MASU and CHMA to host monthly shows.
It’s notoriously difficult to get students out and about Sackville on a Tuesday evening. With that in mind, the successful attendance and crowd interaction of last Tuesday’s Jon McKiel and Heaven for Real show was entirely unexpected, albeit pleasantly surprising. The free live music of a more-than-free calibre, combined with the promotion of two-dollar shots, left a daze of overwhelmed giddiness in its wake. And, according to the event organizers, this is not a one-off event.
The music itself was the main factor in the night’s success. Jon McKiel was on point, as ever, typifying all that is great about music in Sackville, and proving once again that his music is the perfect way to begin a show. His set smashed the weekday sleepiness that sometimes makes an appearance at weekday events by embracing an angst that allowed the crowd to come revel and celebrate in it. The end product was an initially hesitant crowd dancing into a frenzy.
Heaven for Real’s Stratocaster-induced euphoria, combined with the dangerously cheap liquor, turned the Pond into a waking dream. The pop and twang infused indie rock of the Halifax-based group ended the night on a positive note and left a tangible excitement for the next show, to be scheduled for the coming months.
These shows are the brainchild of CHMA’s Kevin Brasier and MASU Entertainment Director Jordan Skaarup, who “wanted to bring two groups of music lovers together, wherein CHMA prides itself on local music and the MASU generally attracts the ‘Top 40’ crowd,” said Skaarup. The show did just that by pulling in a huge crowd and proving their mix of good music and cheap drinks was too good to pass up. People showed up who had never before seen a Sackville show and got right into it.

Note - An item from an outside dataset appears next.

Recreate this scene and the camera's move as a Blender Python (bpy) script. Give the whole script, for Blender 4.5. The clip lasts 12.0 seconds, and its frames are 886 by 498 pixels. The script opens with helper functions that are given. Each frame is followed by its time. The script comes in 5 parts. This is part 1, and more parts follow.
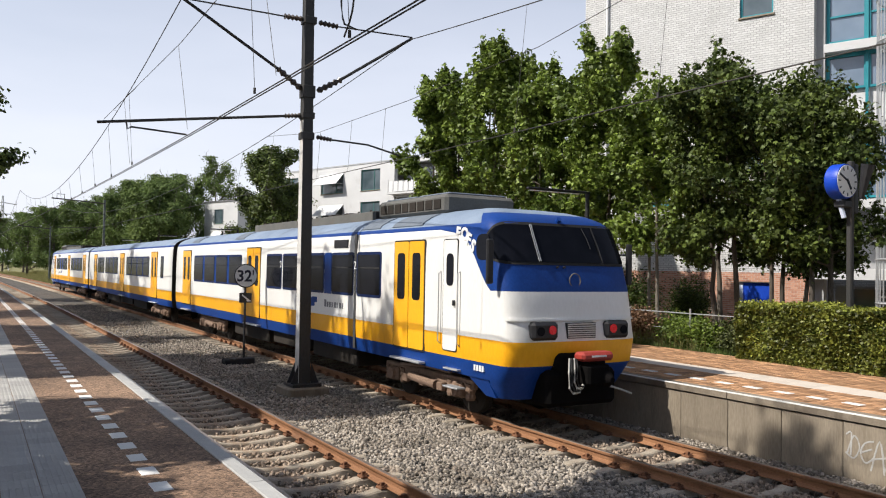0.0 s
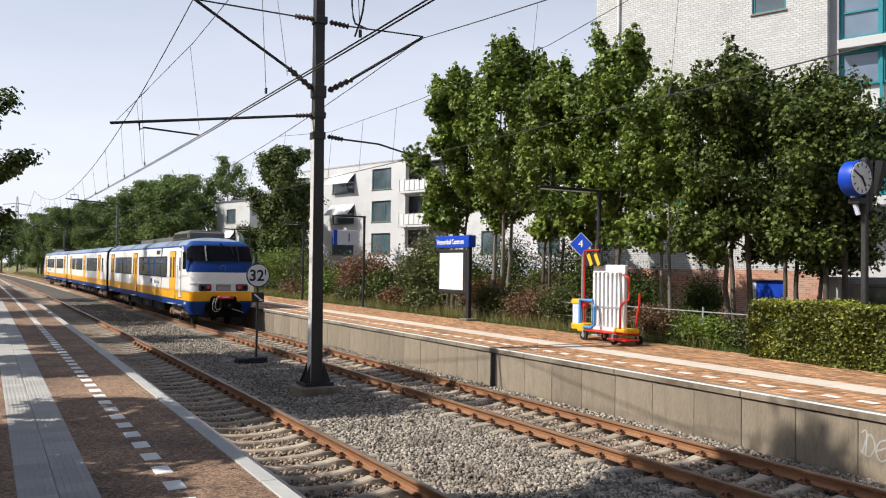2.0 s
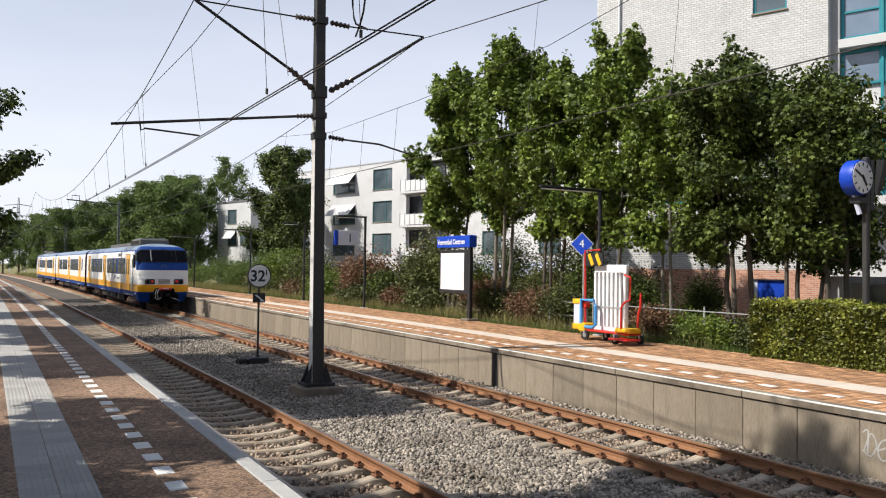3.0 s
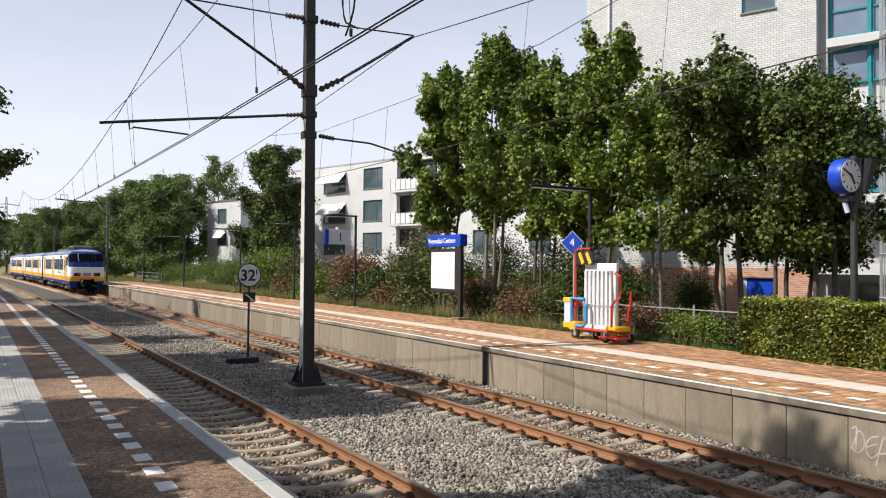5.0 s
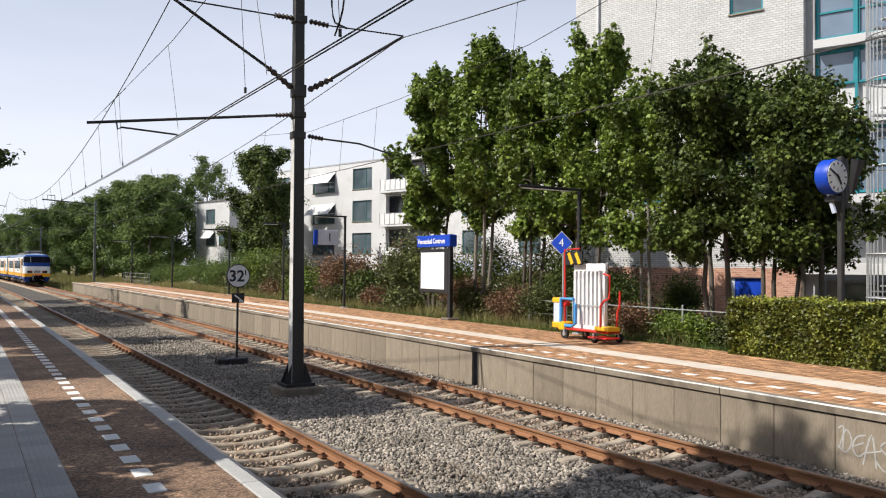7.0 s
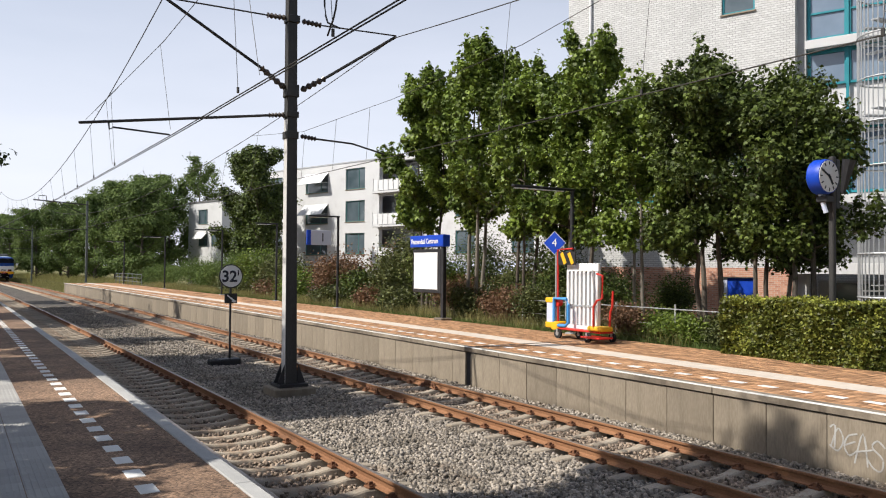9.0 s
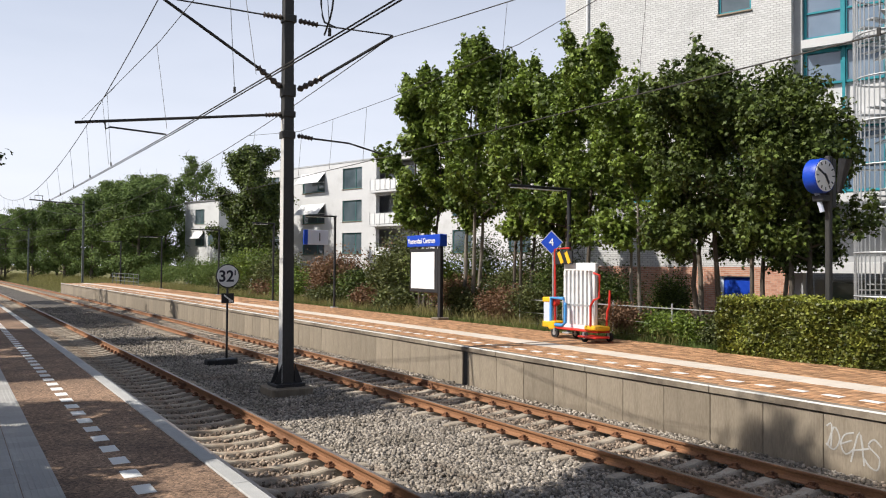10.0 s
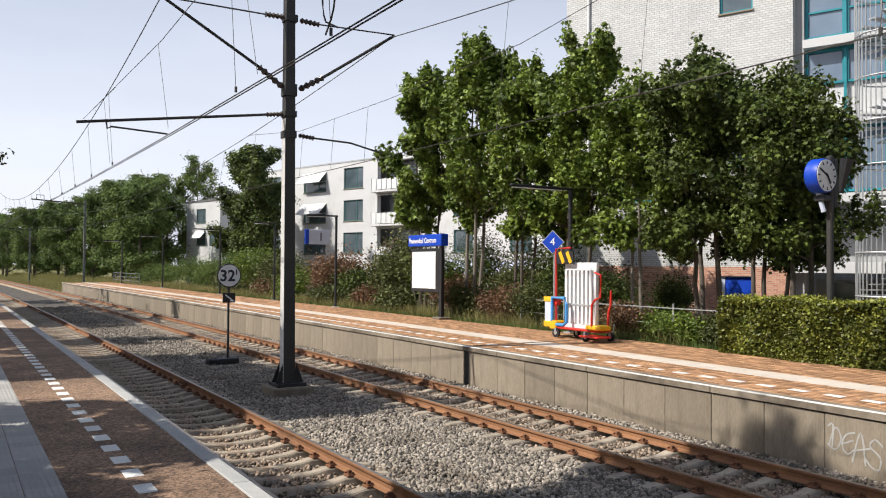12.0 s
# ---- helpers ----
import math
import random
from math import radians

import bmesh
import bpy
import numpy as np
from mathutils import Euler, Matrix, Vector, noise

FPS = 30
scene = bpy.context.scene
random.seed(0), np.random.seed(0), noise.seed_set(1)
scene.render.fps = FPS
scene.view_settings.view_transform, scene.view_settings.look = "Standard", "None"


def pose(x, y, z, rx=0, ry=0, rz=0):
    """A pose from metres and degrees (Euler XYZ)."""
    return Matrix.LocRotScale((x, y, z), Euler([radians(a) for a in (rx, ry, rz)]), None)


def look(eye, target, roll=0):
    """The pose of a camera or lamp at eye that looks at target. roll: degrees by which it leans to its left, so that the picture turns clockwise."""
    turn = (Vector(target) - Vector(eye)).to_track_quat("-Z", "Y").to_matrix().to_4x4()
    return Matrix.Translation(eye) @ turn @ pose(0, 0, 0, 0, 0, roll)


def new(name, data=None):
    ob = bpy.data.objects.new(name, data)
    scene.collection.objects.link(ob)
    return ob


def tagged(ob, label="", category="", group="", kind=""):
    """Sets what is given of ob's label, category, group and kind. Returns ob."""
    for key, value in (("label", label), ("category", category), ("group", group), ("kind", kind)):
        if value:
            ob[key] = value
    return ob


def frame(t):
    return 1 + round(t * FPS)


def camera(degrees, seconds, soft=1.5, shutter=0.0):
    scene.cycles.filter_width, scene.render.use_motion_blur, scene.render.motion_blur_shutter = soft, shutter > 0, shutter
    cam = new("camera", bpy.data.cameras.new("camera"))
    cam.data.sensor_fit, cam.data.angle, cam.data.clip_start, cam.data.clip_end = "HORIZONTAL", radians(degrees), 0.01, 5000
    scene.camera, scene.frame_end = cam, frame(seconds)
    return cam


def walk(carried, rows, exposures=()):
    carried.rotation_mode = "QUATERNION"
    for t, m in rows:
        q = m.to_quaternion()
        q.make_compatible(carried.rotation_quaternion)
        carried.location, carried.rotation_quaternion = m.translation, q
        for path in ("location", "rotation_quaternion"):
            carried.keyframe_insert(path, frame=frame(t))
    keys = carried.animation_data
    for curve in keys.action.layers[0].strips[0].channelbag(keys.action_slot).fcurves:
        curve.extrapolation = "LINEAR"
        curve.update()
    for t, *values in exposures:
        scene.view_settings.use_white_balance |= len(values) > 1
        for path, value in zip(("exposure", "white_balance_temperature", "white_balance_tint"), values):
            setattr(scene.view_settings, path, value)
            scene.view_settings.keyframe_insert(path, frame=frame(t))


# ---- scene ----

The event appears to have a bright future ahead of it too. Skaarup and Brasier intend to make these events a monthly happening for the entire school year except for in December, due to exams, and January, because of Stereophonic and Winter Carnival already dominating the month. The self-stated goal is to put all of the great Maritime music, from all its different scenes, on display and to get people excited about local shows and local music, so as to add to Sackville’s own already booming scene. Skaarup hopes “to amp up the next event and bring even more people out to [the] events to enjoy the live concert vibes.”
The event has huge potential to pay dividends for Sackville’s music scene. It gives fans of all ages the ability to get a taste of all the local music that makes this town truly great, in a familiar place for no cost. The large crowd that came out last Tuesday and the projected larger crowds of the months to come are hopefully full of potential show-going converts.